2005: Pedro Martinez
2006: Carlos Beltran
2007: David Wright
2008: Johan Santana
2009: Pedro Feliciano
2010: R.A. Dickey
2011: Jose Reyes
2012: R.A. Dickey
2013: Daniel Murphy, Dillon Gee and LaTroy Hawkins

Still to come: The Nikon Camera Player of the Year for 2014.

13 comments to He’s Gonna Make It After All

  • I just plunked down a tidy sum for Friday Plan tickets in my Pepsi Porch perch to watch award-winners deGrom and Juan Lagares defend their titles, Matt Harvey reclaim his and Michael Cuddyer cement his rapport. On my day off, I listened to John Smoltz tell us the “Mets will be in the playoffs…in the playoff mix” in 2015. I heard Matt Vasgersian and Harold Reynolds ask “Why not the Mets?” in the NL East.

    With straight faces.

    2015 is feeling slightly 1984-ish, but I don’t want to get ahead of myself.

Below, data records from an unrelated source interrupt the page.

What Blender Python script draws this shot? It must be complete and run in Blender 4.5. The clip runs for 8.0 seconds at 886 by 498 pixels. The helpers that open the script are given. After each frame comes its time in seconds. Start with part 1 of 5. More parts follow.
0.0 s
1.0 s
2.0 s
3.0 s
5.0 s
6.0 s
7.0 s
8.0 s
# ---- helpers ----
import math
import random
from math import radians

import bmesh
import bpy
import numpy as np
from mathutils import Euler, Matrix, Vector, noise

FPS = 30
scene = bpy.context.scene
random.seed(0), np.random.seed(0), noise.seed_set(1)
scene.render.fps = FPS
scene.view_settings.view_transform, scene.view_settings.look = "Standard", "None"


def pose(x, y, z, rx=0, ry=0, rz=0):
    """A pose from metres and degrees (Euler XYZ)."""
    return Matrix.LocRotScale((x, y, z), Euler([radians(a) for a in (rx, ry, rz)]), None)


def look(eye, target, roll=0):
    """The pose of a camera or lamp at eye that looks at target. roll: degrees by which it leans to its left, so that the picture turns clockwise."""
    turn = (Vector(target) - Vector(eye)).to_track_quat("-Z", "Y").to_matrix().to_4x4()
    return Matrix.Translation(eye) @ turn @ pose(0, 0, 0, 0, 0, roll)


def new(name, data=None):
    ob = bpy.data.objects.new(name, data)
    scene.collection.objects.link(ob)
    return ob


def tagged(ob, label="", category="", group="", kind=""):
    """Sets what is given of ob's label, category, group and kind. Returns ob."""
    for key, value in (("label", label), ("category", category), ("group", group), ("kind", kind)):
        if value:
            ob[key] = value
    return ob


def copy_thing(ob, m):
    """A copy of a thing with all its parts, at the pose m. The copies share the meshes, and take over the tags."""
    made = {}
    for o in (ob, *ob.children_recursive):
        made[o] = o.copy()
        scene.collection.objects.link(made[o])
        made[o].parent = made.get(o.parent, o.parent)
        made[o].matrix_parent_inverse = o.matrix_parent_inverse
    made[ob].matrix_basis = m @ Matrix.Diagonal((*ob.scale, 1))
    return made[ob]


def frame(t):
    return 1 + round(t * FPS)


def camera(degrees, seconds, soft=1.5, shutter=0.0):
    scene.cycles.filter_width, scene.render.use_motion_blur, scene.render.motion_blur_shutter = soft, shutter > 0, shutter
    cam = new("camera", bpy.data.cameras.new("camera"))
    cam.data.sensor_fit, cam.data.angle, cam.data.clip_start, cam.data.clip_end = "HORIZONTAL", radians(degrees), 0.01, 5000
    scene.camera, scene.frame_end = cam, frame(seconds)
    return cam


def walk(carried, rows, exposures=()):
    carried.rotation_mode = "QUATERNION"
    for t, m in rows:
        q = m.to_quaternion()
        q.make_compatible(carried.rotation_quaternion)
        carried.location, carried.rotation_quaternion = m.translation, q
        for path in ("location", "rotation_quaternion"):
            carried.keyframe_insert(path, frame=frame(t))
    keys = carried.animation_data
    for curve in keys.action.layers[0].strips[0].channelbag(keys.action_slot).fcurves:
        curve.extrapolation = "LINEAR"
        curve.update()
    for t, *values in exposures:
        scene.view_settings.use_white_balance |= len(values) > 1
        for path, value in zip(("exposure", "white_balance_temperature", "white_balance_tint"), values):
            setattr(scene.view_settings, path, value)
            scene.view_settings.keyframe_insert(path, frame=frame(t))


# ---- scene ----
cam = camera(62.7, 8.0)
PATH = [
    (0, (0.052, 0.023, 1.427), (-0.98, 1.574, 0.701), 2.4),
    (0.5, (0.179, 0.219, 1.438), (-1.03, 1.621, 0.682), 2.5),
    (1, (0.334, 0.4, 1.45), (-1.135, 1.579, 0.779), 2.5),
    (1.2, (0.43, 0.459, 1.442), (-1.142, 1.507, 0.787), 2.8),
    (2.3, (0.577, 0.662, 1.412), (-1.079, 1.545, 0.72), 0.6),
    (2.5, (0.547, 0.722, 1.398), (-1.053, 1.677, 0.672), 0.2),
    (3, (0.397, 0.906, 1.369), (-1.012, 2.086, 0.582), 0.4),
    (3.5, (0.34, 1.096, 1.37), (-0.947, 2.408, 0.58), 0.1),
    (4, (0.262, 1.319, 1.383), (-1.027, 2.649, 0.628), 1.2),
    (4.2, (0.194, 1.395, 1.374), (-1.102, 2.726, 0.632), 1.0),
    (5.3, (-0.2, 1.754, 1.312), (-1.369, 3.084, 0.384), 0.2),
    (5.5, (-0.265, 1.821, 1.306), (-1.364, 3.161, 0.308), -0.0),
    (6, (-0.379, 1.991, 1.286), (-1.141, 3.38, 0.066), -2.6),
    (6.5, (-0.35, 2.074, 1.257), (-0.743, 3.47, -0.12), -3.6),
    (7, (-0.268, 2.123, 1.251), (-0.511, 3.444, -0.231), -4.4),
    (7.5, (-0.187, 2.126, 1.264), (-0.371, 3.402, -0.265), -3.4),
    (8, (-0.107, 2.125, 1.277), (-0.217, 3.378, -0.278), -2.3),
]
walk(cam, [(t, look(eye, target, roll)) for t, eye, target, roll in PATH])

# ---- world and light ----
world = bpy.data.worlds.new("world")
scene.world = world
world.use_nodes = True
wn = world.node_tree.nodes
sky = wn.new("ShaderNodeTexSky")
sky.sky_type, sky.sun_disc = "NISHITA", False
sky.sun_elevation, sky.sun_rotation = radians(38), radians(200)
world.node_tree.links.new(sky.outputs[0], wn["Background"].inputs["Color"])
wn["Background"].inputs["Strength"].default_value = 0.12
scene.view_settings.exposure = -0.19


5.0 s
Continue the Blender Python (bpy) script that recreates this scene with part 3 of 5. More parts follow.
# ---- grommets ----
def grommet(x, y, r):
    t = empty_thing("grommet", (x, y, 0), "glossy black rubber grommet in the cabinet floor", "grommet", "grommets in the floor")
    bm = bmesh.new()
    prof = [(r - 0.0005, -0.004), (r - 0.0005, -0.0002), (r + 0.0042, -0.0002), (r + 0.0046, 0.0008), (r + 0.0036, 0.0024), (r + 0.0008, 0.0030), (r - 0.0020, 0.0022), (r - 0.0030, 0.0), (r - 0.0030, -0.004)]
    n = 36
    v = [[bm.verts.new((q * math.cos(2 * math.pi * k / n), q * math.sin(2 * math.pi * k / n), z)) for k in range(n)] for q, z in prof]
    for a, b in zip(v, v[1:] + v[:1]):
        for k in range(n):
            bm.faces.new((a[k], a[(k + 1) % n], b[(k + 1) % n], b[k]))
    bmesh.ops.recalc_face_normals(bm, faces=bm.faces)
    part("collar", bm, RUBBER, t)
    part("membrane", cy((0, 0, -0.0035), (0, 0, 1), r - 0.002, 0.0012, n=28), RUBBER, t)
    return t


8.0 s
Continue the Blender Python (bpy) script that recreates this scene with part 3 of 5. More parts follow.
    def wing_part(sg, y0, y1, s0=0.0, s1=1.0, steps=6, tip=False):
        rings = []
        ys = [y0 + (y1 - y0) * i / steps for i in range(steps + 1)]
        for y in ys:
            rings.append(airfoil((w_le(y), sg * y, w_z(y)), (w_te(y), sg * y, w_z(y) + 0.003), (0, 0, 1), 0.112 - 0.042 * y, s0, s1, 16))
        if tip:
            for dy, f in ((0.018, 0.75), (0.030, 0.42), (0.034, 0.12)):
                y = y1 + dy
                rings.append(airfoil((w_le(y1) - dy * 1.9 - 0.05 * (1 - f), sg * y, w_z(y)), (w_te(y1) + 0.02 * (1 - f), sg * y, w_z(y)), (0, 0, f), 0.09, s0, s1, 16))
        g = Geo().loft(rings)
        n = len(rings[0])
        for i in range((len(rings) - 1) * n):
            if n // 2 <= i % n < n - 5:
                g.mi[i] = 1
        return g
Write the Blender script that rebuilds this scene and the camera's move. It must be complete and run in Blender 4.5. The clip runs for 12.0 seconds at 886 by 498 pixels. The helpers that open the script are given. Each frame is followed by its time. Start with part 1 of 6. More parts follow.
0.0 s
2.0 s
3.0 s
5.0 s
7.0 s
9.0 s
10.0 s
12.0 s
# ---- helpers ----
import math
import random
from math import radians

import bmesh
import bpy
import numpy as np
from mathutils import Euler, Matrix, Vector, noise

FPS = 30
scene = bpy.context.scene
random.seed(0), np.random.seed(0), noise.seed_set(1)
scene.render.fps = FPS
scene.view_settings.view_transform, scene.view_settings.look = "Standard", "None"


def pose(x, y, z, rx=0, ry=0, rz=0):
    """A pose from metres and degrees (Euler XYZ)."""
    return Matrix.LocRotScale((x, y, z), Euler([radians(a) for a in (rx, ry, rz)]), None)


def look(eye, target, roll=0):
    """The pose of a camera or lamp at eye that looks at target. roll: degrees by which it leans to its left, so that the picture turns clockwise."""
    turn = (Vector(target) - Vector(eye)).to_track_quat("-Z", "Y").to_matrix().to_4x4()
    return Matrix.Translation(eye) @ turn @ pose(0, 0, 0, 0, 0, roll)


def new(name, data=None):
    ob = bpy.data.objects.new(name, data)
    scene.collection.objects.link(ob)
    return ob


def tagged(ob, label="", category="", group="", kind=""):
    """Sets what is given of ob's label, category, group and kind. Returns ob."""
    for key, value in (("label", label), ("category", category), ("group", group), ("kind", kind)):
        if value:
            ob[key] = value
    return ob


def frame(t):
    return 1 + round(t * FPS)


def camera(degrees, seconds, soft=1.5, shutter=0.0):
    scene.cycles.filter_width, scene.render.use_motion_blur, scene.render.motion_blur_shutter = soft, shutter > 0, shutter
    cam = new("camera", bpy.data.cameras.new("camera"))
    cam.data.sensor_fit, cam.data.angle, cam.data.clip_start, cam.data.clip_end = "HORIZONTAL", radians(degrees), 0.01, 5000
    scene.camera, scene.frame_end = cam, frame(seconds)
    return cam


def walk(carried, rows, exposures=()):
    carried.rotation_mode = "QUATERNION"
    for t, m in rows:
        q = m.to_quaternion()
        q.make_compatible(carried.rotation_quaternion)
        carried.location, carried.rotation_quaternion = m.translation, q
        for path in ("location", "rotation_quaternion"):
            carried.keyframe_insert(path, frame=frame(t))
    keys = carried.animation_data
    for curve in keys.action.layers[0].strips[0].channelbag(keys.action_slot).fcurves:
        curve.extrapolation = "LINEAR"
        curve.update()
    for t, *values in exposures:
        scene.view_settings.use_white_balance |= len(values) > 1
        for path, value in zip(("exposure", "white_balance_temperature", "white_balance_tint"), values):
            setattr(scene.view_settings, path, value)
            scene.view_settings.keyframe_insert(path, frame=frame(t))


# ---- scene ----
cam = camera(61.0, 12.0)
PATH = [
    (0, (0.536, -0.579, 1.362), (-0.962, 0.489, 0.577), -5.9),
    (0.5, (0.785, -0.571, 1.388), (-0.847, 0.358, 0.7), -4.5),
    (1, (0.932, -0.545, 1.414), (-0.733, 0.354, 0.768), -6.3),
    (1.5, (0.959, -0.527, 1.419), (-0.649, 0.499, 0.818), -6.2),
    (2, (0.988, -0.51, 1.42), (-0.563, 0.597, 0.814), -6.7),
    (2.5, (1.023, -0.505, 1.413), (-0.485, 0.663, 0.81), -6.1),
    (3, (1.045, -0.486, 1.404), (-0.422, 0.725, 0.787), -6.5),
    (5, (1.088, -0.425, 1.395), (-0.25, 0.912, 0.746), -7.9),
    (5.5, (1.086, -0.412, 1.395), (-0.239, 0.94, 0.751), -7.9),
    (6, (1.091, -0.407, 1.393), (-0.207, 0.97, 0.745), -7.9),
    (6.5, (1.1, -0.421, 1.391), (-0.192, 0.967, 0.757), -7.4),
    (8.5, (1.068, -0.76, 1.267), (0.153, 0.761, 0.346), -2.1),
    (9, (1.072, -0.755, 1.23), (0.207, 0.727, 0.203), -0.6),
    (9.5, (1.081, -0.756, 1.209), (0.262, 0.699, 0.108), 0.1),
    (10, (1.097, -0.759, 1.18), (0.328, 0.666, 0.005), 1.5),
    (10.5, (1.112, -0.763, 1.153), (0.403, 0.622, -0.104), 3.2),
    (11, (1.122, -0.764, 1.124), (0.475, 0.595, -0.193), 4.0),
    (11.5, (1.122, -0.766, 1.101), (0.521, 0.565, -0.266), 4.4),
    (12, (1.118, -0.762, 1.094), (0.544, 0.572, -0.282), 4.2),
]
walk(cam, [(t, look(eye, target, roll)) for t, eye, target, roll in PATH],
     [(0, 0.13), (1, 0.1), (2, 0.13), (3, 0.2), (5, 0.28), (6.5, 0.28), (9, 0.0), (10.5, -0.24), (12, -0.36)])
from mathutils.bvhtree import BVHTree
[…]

    To paraphrase Forrest Gump, marketable is as marketable does…

  • dmg

    let’s not forget he was so obviously a big draw that by august, the mets were offering degrom ticket packages, 4 tix for $48.

  • Dave

    That the two young 2014 award winners were more or less afterthoughts by this organization tells us a few things. One is that the top x number of prospects lists created by those who deem themselves fit to create them are no sure thing. Don’t recall anyone drooling in anticipation of Lagares’s promotion to the major leagues either, so perhaps there are more hidden gems in the system. So that’s good.

    The other thing it tells us is not so good…that sometimes the guys in charge of talent assessment don’t get it right, or if they do it’s by accident. If den Dekker hadn’t been injured in spring training in 2013, would Lagares still be languishing in Triple A or DFA’d? Or if Gee hadn’t gotten hurt, would Billy Hamilton be ROY while deGrom would’ve been called up in September alongside Dario Alvarez and Eric Goeddel and pitched a few innings of mop-up work?

    • Rob

      It’s not just the Mets, it’s everyone. After the season I went back and re-read the books that come out pre-season, and not one of them pegged deGrom as a top prospect…not Baseball America, not Baseball Prospectus, not CBS or ESPN, not Ron Shandler…NOBODY. Baseball Prospectus actually saw some upside there and noted his development and said his stuff would play in relief if he didn’t develop as a starter, but he didn’t even make their Top 100 prospects list.

      Sometimes guys just come out of nowhere or have some kind of unforeseen epiphany and it makes organizations (and analysts) look bad, but it’s not necessarily an organizational breakdown when these guys fall through the cracks. Good for us in this case, and I don’t think it signifies any kind of red flag.

  • Mets Fan 60

    And which Mets pitcher gets a Garden Gnome Day like deGrom on 5/2nd in 2015?? Nobody, only Jacob.

  • Kevin From Flushing

    Congrats to Jacob on ROY and MVM. Another year, another individual accomplishment for the Mets. Let’s hope management or health doesn’t send deGrom elsewhere in 2015 so he can help the ballclub achieve a team accomplishment. LGM!

  • open the gates

    Agree with Rob that scouting is, by definition, a very inexact science. I’m remembering, early 1987 – just off the WS win – all the great young pitchers – Doc, Darling, El Sid, and Aggie…who could have imagined that, of all the Mets pitchers, the one who would come closest to Hall of Fame consideration would be the recently acquired David Cone, whom no one had even heard of then? Back then, according to the scouts, the Next Big Thing for Mets pitching was young David West. We all remember him, right?

  • Dave

    Ok, change the subject a bit, but still related to post season awards. In the category of “words in the English language I never thought would be strung together,” how’s this:

    The only New York baseball player to receive any MVP votes was Lucas Duda.